The headline lands on my desk with the weight of a collapsed building. ‘No One Move!’—these are the words, shouted by rescue workers in Venezuela, that now frame a national tragedy. The earth has spoken in its most terrifying language, and the response is a hush, an agonising silence. It is spectral. It is the sound of men and women listening for the impossible: a heartbeat under rubble, a whisper from the dead.
For those of us who study the collapse of civilisations, there is a terrible poetry in this moment. The quake is a leveller. It does not distinguish between the palace and the shack, the bourgeois and the beggar. But what reveals the true state of a society is not the disaster itself—it is the aftermath. The silence of the rescuers is a mirror. In a functioning state, that silence is brief, swiftly broken by the roar of machinery and the organised clamour of relief. Here, it stretches into an eternity. Why? Because Venezuela is not a nation in crisis; it is a nation that has already fallen.
Consider the historical parallels. The Lisbon earthquake of 1755 shattered not just buildings but the Enlightenment’s faith in a benevolent universe. Voltaire wrote ‘Candide’ in its wake. But Lisbon was rebuilt, stronger, more rational. Compare that to the aftermath of the 2010 Haiti earthquake, where gang violence and neglect turned a natural disaster into a permanent state of exception.
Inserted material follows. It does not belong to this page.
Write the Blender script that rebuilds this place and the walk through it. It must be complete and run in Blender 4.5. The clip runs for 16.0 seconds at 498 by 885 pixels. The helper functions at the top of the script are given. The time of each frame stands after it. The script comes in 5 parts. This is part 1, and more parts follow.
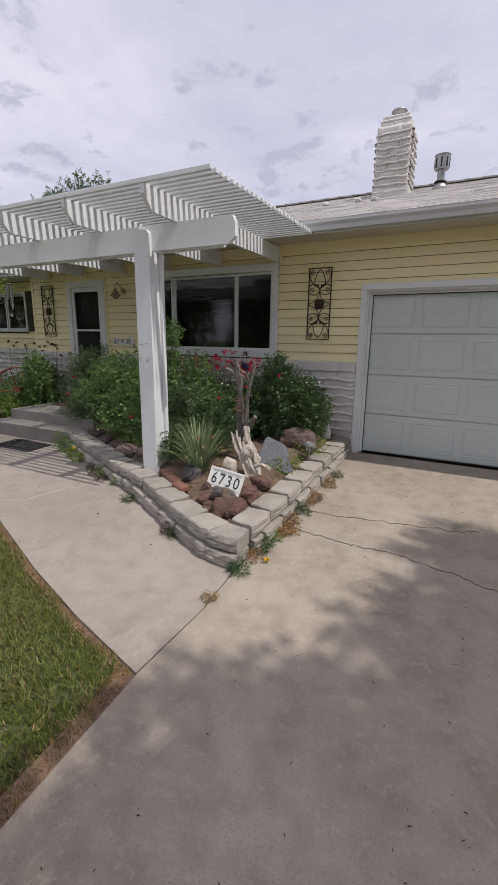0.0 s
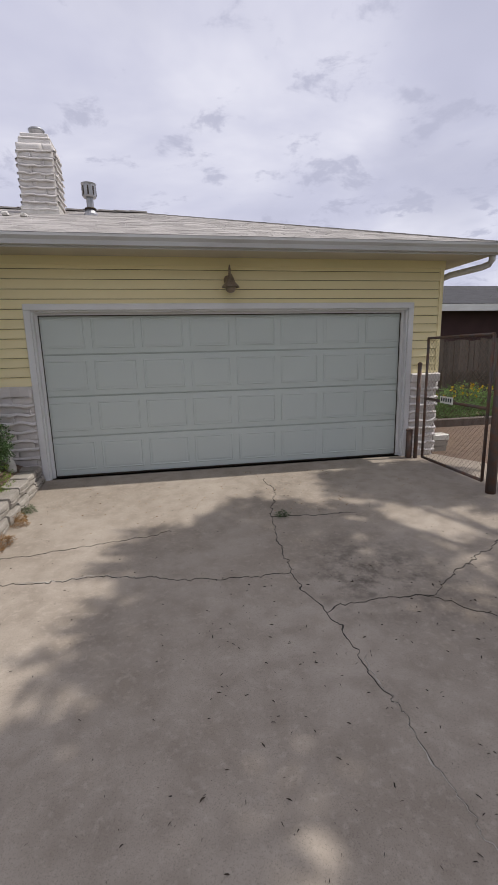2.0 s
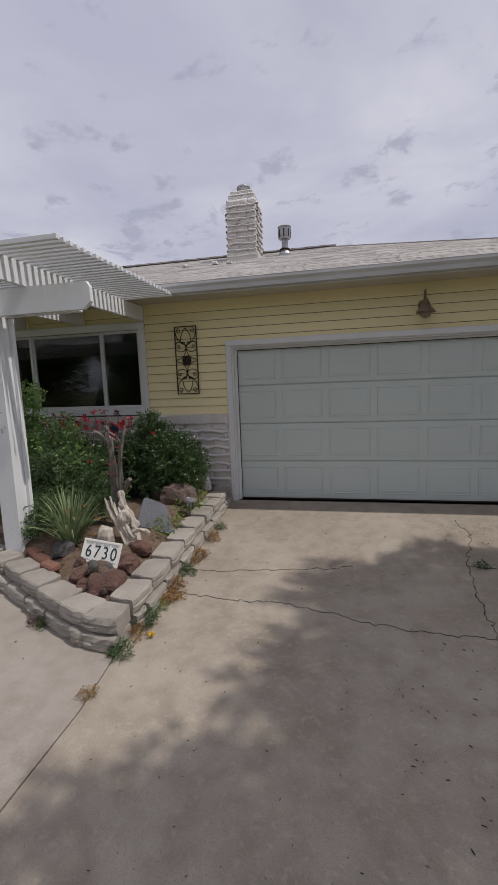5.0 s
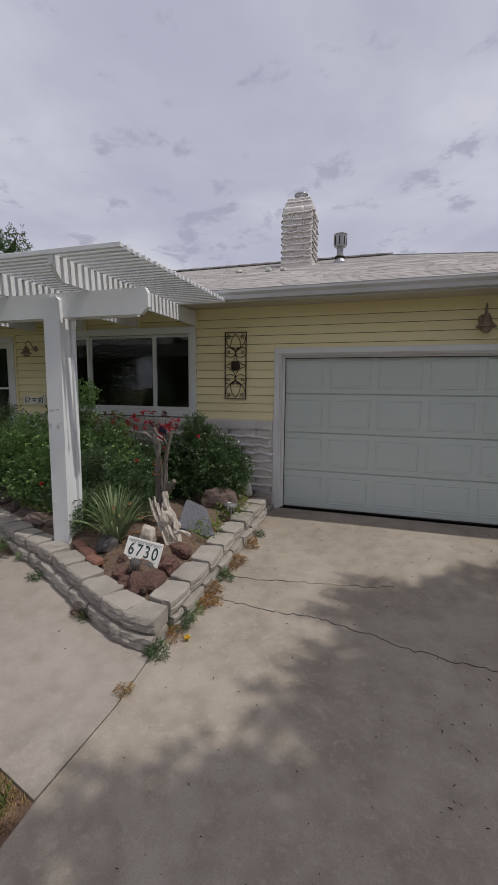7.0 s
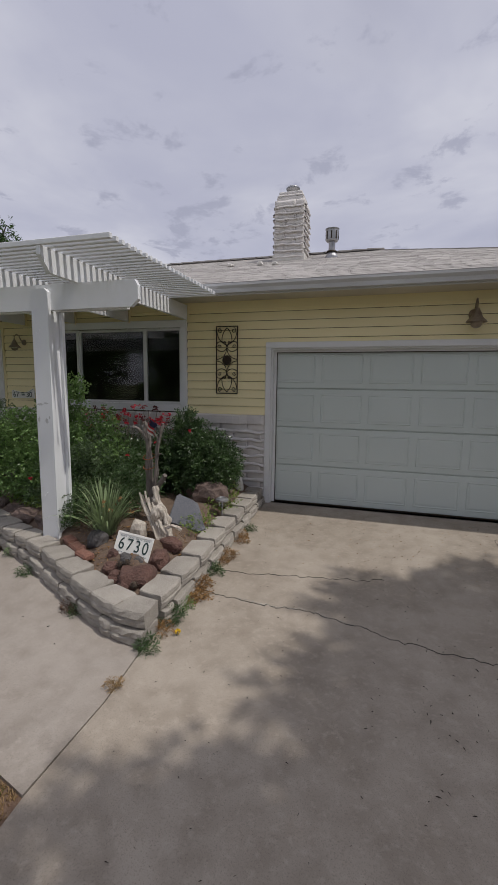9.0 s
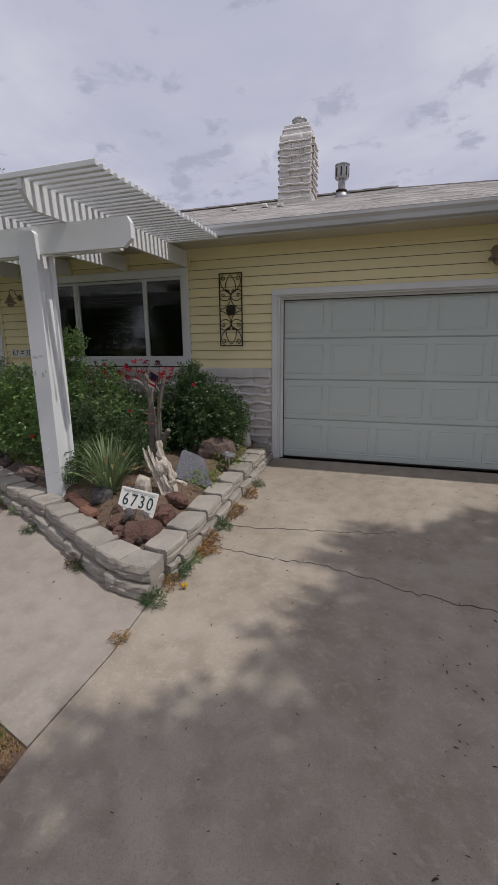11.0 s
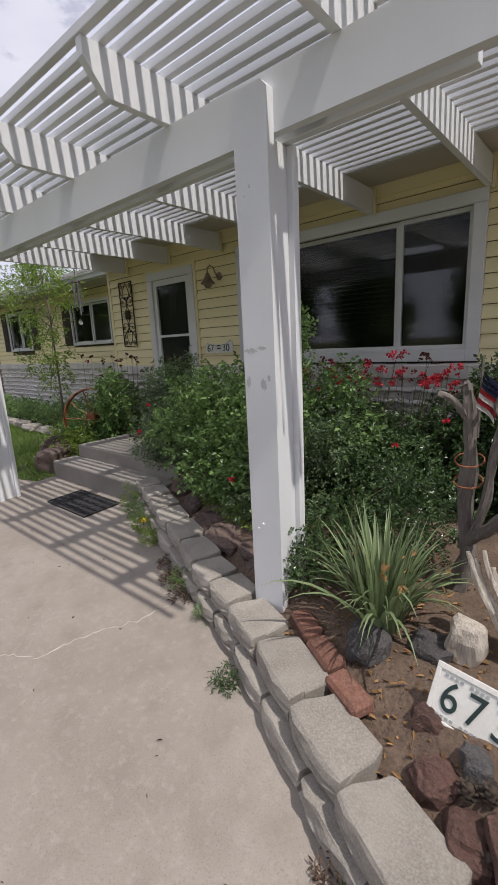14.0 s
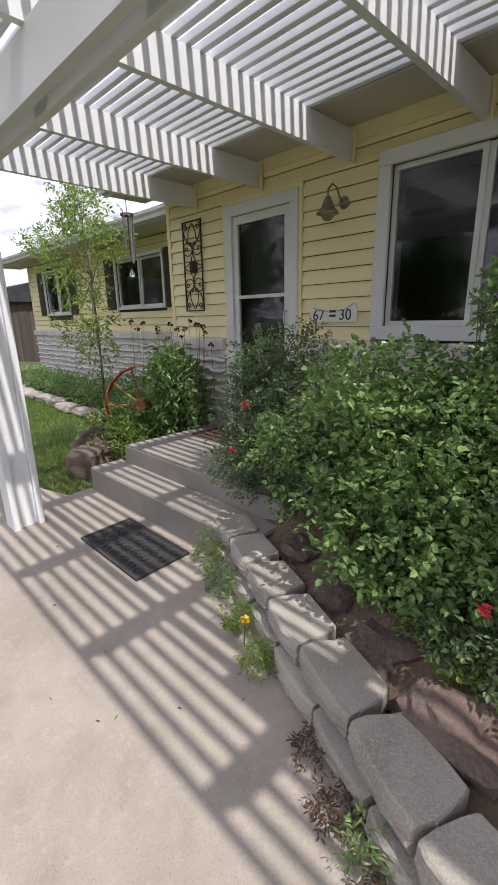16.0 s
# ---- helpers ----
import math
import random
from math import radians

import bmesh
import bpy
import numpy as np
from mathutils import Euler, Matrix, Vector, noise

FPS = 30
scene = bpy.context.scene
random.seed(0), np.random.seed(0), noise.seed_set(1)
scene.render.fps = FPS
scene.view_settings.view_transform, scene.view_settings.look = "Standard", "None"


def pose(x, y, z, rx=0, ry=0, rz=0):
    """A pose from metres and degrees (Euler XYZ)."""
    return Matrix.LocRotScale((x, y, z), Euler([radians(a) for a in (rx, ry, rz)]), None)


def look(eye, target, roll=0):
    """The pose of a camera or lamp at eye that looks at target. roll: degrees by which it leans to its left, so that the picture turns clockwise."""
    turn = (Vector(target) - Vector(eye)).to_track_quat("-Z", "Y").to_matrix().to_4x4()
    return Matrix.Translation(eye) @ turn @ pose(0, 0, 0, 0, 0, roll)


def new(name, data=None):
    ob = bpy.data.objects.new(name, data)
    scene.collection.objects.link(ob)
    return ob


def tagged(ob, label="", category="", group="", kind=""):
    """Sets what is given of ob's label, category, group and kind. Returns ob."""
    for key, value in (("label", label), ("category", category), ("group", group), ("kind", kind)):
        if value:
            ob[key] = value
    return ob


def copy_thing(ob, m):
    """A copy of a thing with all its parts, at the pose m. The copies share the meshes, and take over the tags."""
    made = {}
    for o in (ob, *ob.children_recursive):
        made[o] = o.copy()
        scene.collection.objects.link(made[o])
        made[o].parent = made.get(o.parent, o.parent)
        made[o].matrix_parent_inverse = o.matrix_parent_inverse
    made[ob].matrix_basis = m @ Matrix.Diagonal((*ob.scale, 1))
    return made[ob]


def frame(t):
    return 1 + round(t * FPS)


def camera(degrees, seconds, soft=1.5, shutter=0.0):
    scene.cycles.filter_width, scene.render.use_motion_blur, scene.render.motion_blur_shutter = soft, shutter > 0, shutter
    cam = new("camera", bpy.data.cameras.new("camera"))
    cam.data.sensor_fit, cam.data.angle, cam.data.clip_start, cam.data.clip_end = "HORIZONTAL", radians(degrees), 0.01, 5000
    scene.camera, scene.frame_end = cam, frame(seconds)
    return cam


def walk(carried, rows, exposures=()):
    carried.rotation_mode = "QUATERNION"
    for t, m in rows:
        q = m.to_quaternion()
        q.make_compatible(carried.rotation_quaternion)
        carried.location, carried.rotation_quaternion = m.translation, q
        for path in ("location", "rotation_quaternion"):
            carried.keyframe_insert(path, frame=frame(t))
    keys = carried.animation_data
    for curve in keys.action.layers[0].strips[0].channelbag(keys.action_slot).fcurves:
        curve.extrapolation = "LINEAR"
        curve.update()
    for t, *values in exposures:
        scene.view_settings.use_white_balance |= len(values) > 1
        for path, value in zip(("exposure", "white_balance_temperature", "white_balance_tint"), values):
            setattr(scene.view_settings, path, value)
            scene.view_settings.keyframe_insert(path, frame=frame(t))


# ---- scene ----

Venezuela now joins that grim roster. The silence of the rescuers is not just a search for survivors; it is the sound of a state that has abdicated its most basic duty. The government, obsessed with revolutionary theatre and oil patronage, has no cranes. No seismic retrofitting. No disaster preparedness. The quake is merely a catalyst, exposing the rot underneath.
Let us be blunt: this is the death rattle of a failed ideology. The Bolivarian Revolution promised dignity, but delivered dependency. It promised resilience, but left its people to dig through concrete with their bare hands. The silence is a verdict. It says that the state has collapsed before the buildings did. And what of the international community? They will send tweets and maybe some blankets. But they know, as you and I know, that this is a slow apocalypse. The quake will fade from headlines, but the silence will remain, a permanent feature of the landscape.
We should also reflect on the nature of listening itself. The rescue workers strain to hear a tap, a cough, a moan. Their act is sacred—a testament to human solidarity in the face of cosmic indifference. But it is also futile if the system around them is broken. The real tragedy is not that people die; it is that they die in silence, unheard by the powers that should have protected them.
In the end, the agony of Venezuela is a lesson for the West. We watch the televised ruins, the weeping mothers, the dust-covered rescuers, and we think, ‘There but for fortune…’ But fortune has nothing to do with it. It is the product of choices: to invest in weapons instead of schools, to value rhetoric over infrastructure, to let the state wither into a criminal enterprise. The silence is a choice. And we, in our comfortable offices, should listen to it. Not with pity, but with the cold understanding that history repeats itself, and that our own foundations may not be as solid as we imagine.
Listen. Can you hear it? That is the sound of a society falling. It is not a crash. It is a whisper.